THE EXERCISE.
Without the pictures, write out all the lines below exactly as they appear.

━━━ DATA PROVIDED ━━━

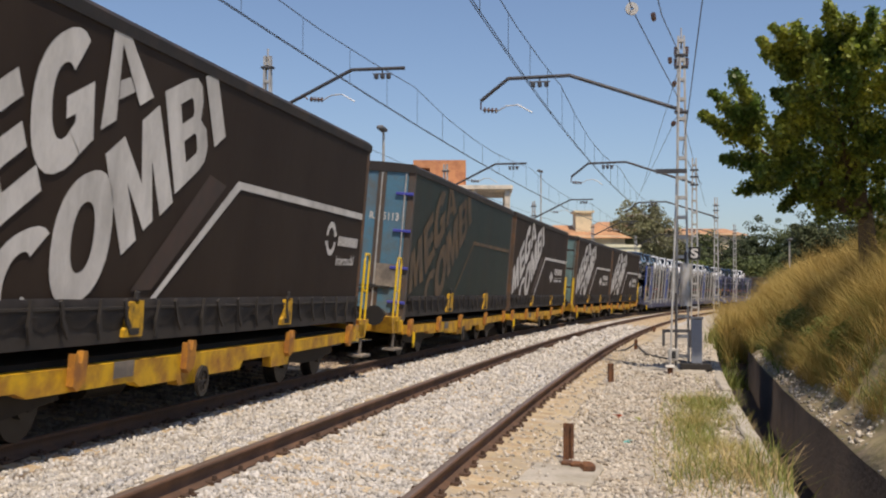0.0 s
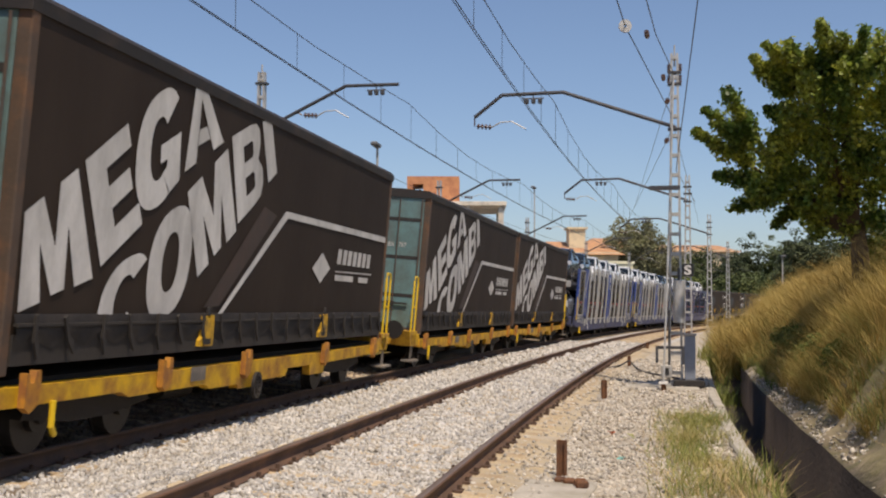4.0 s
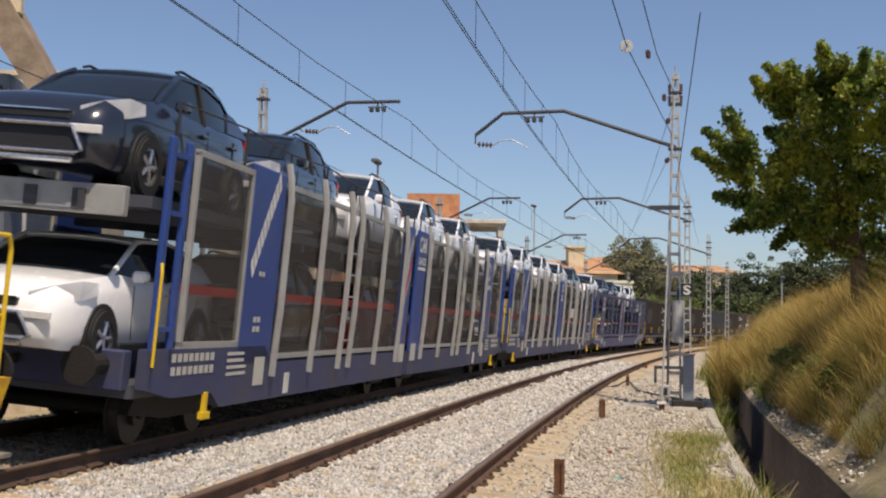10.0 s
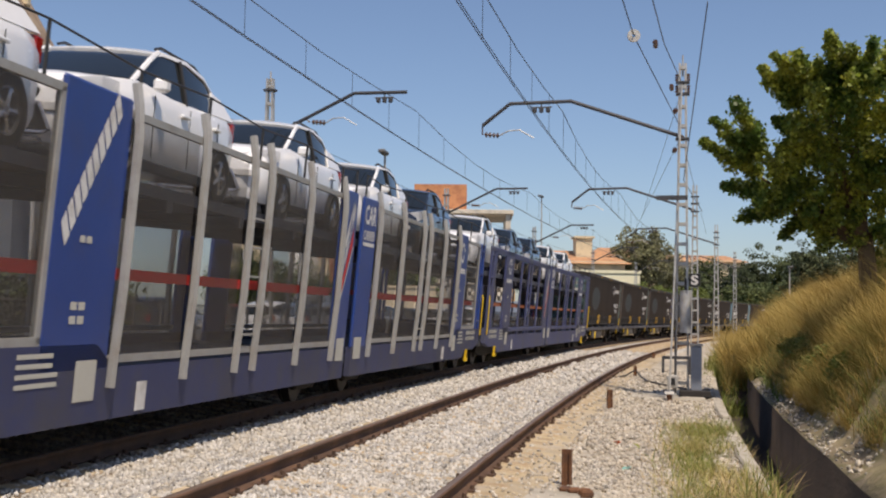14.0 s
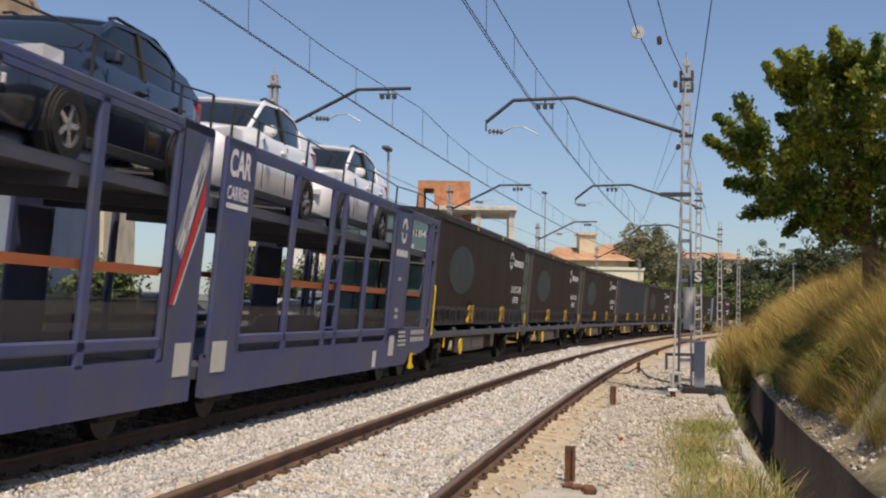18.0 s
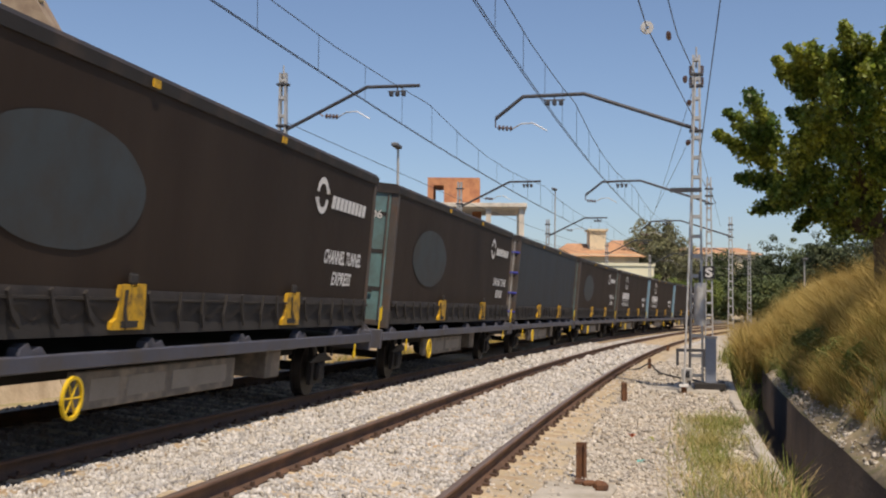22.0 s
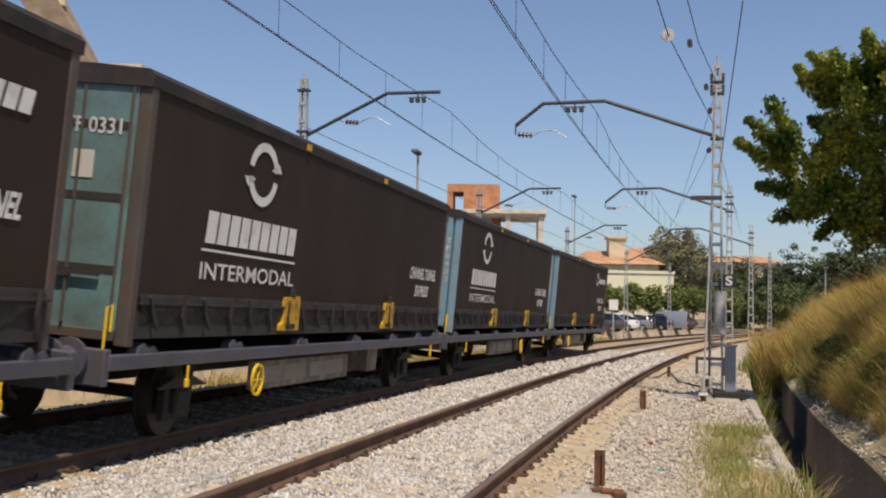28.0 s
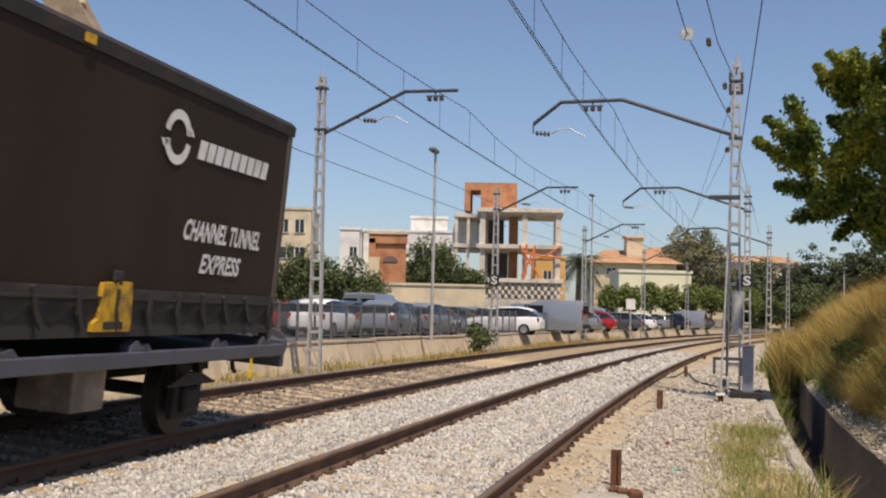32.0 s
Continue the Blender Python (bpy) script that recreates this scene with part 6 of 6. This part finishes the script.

━━━

ANSWER TO THE PROBLEM.
0.0 s
4.0 s
10.0 s
14.0 s
18.0 s
22.0 s
28.0 s
32.0 s
Continue the Blender Python (bpy) script that recreates this scene with part 6 of 6. This part finishes the script.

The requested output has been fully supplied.